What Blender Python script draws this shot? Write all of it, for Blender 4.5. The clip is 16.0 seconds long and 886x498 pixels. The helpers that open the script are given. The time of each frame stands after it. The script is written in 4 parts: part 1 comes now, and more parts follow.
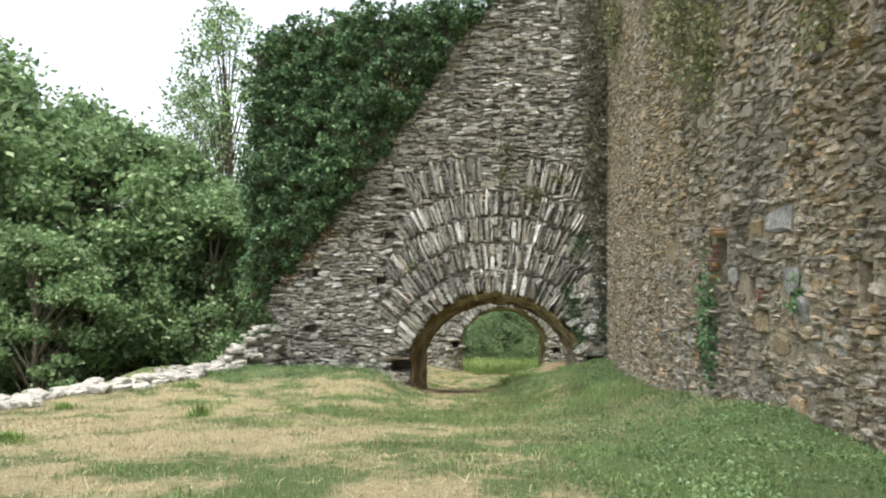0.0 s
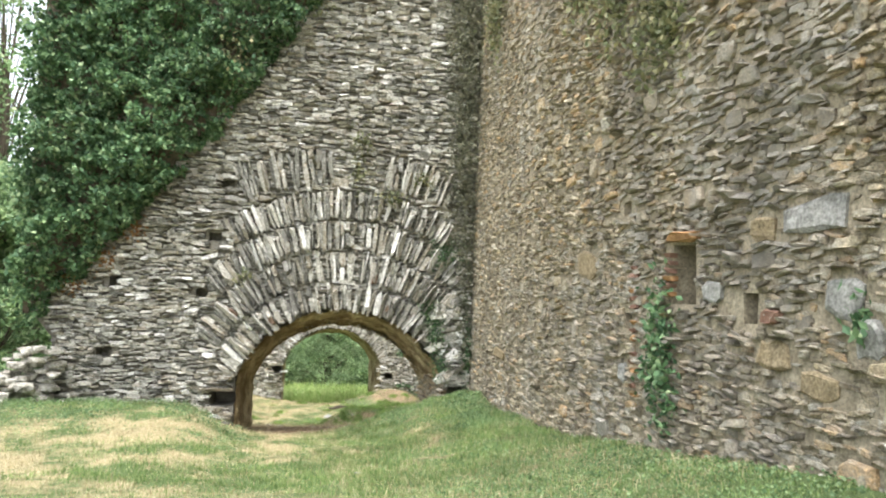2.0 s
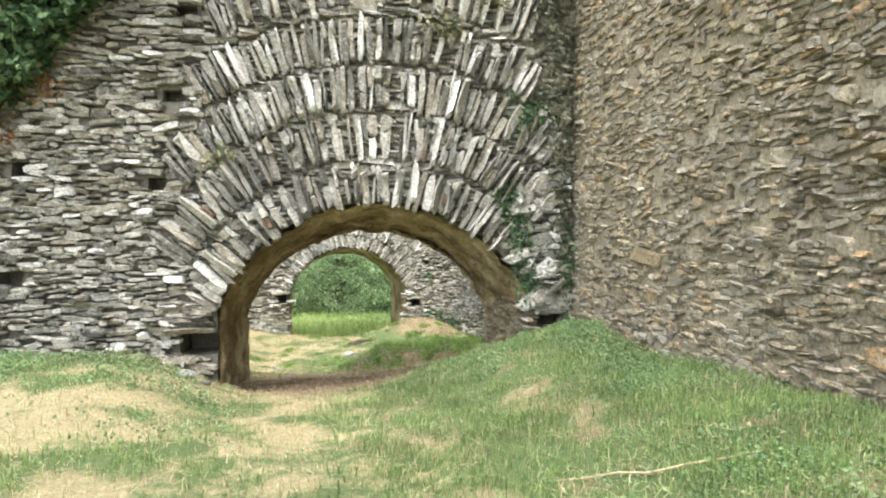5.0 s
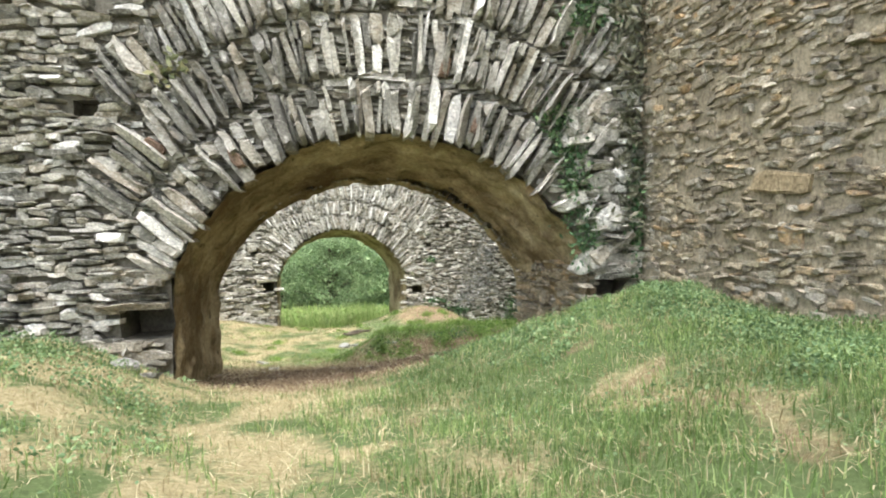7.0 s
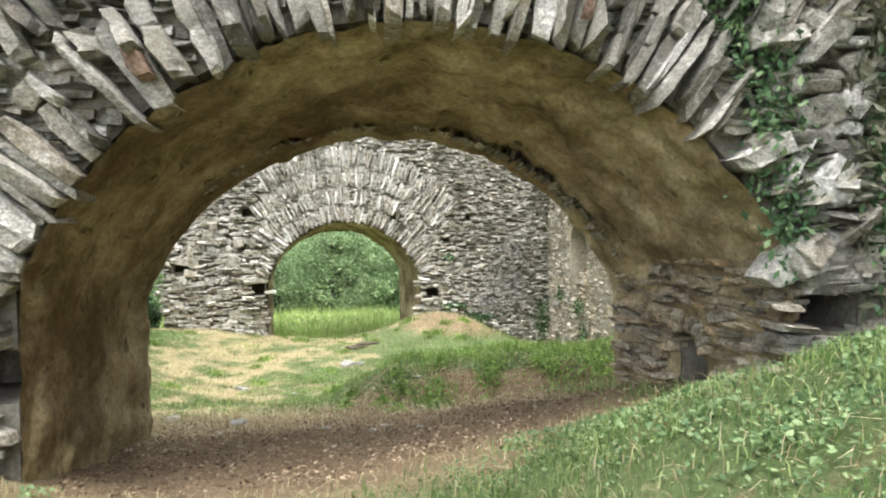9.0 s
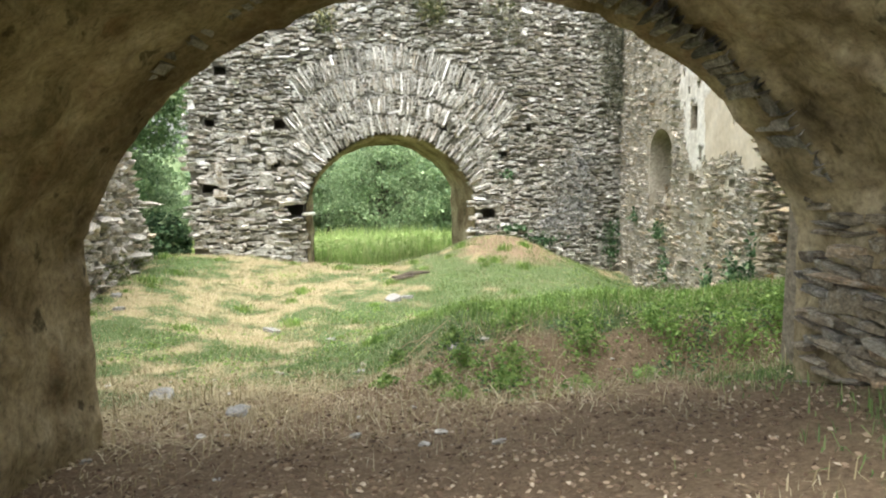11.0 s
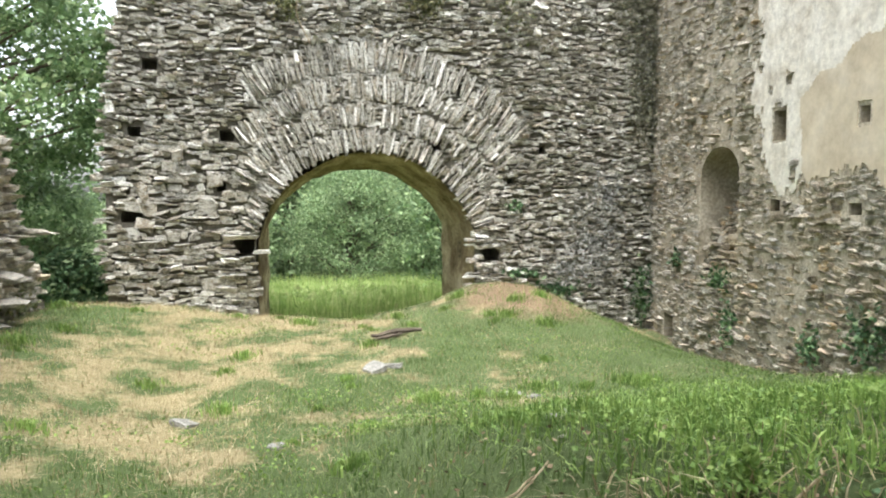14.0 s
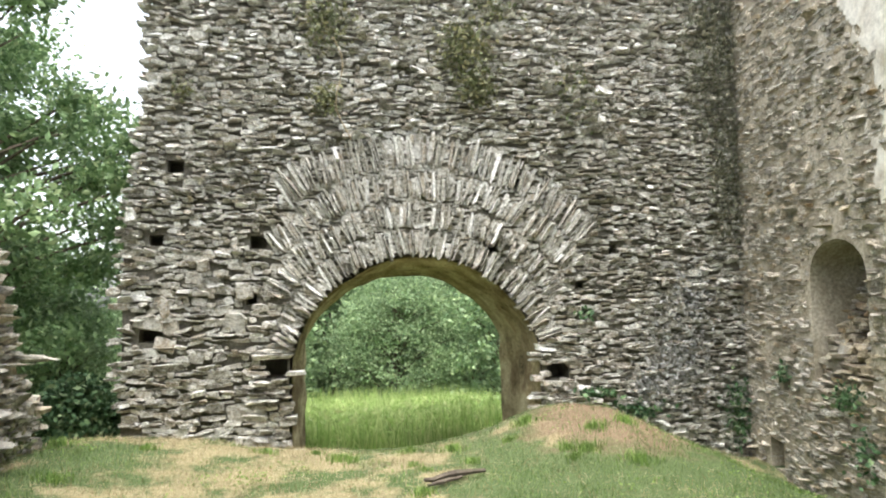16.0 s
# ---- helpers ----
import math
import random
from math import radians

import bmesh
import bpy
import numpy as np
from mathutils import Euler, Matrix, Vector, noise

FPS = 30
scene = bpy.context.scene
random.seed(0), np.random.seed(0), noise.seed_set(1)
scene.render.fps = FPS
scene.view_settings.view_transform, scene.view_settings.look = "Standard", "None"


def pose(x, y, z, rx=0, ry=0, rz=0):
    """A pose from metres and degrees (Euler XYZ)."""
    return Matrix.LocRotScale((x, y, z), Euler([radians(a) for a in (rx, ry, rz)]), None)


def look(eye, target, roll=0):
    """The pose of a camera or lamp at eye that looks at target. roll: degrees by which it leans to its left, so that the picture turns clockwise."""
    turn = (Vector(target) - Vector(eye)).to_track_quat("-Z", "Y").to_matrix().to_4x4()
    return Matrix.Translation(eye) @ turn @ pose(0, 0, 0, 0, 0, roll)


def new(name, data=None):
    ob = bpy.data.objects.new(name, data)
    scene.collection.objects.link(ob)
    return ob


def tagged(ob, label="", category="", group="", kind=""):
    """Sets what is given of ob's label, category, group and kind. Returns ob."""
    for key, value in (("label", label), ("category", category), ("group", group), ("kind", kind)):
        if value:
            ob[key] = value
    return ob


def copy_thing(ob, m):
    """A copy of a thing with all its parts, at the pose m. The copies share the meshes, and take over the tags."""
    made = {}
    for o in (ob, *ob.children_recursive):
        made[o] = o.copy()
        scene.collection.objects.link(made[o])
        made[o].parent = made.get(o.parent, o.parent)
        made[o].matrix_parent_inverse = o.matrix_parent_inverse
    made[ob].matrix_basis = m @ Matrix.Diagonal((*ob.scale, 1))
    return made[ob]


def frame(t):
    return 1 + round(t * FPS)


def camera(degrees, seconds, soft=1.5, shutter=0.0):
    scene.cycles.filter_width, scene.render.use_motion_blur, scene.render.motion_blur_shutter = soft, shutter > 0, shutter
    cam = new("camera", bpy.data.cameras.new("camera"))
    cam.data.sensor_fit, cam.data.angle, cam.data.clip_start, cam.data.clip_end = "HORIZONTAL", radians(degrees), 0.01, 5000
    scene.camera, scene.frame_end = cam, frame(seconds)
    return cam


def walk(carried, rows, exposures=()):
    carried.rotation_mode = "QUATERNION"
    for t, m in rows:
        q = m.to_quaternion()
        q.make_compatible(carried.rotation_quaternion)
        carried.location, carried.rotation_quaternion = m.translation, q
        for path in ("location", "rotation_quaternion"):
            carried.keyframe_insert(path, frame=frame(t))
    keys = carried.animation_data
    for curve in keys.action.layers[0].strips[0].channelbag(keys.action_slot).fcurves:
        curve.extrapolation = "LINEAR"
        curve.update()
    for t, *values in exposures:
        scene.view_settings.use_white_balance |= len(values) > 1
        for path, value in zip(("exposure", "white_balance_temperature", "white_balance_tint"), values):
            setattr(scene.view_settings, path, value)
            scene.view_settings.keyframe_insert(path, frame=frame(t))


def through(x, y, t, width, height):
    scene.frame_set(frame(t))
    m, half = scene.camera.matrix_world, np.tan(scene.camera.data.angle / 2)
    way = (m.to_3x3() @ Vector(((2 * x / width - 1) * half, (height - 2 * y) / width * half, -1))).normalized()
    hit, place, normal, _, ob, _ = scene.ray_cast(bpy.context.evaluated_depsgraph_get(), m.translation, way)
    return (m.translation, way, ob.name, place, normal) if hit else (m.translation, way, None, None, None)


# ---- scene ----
*****
Write out again every line above exactly as given; the pictures do not belong in the copy.

Result below:
What Blender Python script draws this shot? Write all of it, for Blender 4.5. The clip is 16.0 seconds long and 886x498 pixels. The helpers that open the script are given. The time of each frame stands after it. The script is written in 4 parts: part 1 comes now, and more parts follow.
0.0 s
2.0 s
5.0 s
7.0 s
9.0 s
11.0 s
14.0 s
16.0 s
# ---- helpers ----
import math
import random
from math import radians

import bmesh
import bpy
import numpy as np
from mathutils import Euler, Matrix, Vector, noise

FPS = 30
scene = bpy.context.scene
random.seed(0), np.random.seed(0), noise.seed_set(1)
scene.render.fps = FPS
scene.view_settings.view_transform, scene.view_settings.look = "Standard", "None"


def pose(x, y, z, rx=0, ry=0, rz=0):
    """A pose from metres and degrees (Euler XYZ)."""
    return Matrix.LocRotScale((x, y, z), Euler([radians(a) for a in (rx, ry, rz)]), None)


def look(eye, target, roll=0):
    """The pose of a camera or lamp at eye that looks at target. roll: degrees by which it leans to its left, so that the picture turns clockwise."""
    turn = (Vector(target) - Vector(eye)).to_track_quat("-Z", "Y").to_matrix().to_4x4()
    return Matrix.Translation(eye) @ turn @ pose(0, 0, 0, 0, 0, roll)


def new(name, data=None):
    ob = bpy.data.objects.new(name, data)
    scene.collection.objects.link(ob)
    return ob


def tagged(ob, label="", category="", group="", kind=""):
    """Sets what is given of ob's label, category, group and kind. Returns ob."""
    for key, value in (("label", label), ("category", category), ("group", group), ("kind", kind)):
        if value:
            ob[key] = value
    return ob


def copy_thing(ob, m):
    """A copy of a thing with all its parts, at the pose m. The copies share the meshes, and take over the tags."""
    made = {}
    for o in (ob, *ob.children_recursive):
        made[o] = o.copy()
        scene.collection.objects.link(made[o])
        made[o].parent = made.get(o.parent, o.parent)
        made[o].matrix_parent_inverse = o.matrix_parent_inverse
    made[ob].matrix_basis = m @ Matrix.Diagonal((*ob.scale, 1))
    return made[ob]


def frame(t):
    return 1 + round(t * FPS)


def camera(degrees, seconds, soft=1.5, shutter=0.0):
    scene.cycles.filter_width, scene.render.use_motion_blur, scene.render.motion_blur_shutter = soft, shutter > 0, shutter
    cam = new("camera", bpy.data.cameras.new("camera"))
    cam.data.sensor_fit, cam.data.angle, cam.data.clip_start, cam.data.clip_end = "HORIZONTAL", radians(degrees), 0.01, 5000
    scene.camera, scene.frame_end = cam, frame(seconds)
    return cam


def walk(carried, rows, exposures=()):
    carried.rotation_mode = "QUATERNION"
    for t, m in rows:
        q = m.to_quaternion()
        q.make_compatible(carried.rotation_quaternion)
        carried.location, carried.rotation_quaternion = m.translation, q
        for path in ("location", "rotation_quaternion"):
            carried.keyframe_insert(path, frame=frame(t))
    keys = carried.animation_data
    for curve in keys.action.layers[0].strips[0].channelbag(keys.action_slot).fcurves:
        curve.extrapolation = "LINEAR"
        curve.update()
    for t, *values in exposures:
        scene.view_settings.use_white_balance |= len(values) > 1
        for path, value in zip(("exposure", "white_balance_temperature", "white_balance_tint"), values):
            setattr(scene.view_settings, path, value)
            scene.view_settings.keyframe_insert(path, frame=frame(t))


def through(x, y, t, width, height):
    scene.frame_set(frame(t))
    m, half = scene.camera.matrix_world, np.tan(scene.camera.data.angle / 2)
    way = (m.to_3x3() @ Vector(((2 * x / width - 1) * half, (height - 2 * y) / width * half, -1))).normalized()
    hit, place, normal, _, ob, _ = scene.ray_cast(bpy.context.evaluated_depsgraph_get(), m.translation, way)
    return (m.translation, way, ob.name, place, normal) if hit else (m.translation, way, None, None, None)


# ---- scene ----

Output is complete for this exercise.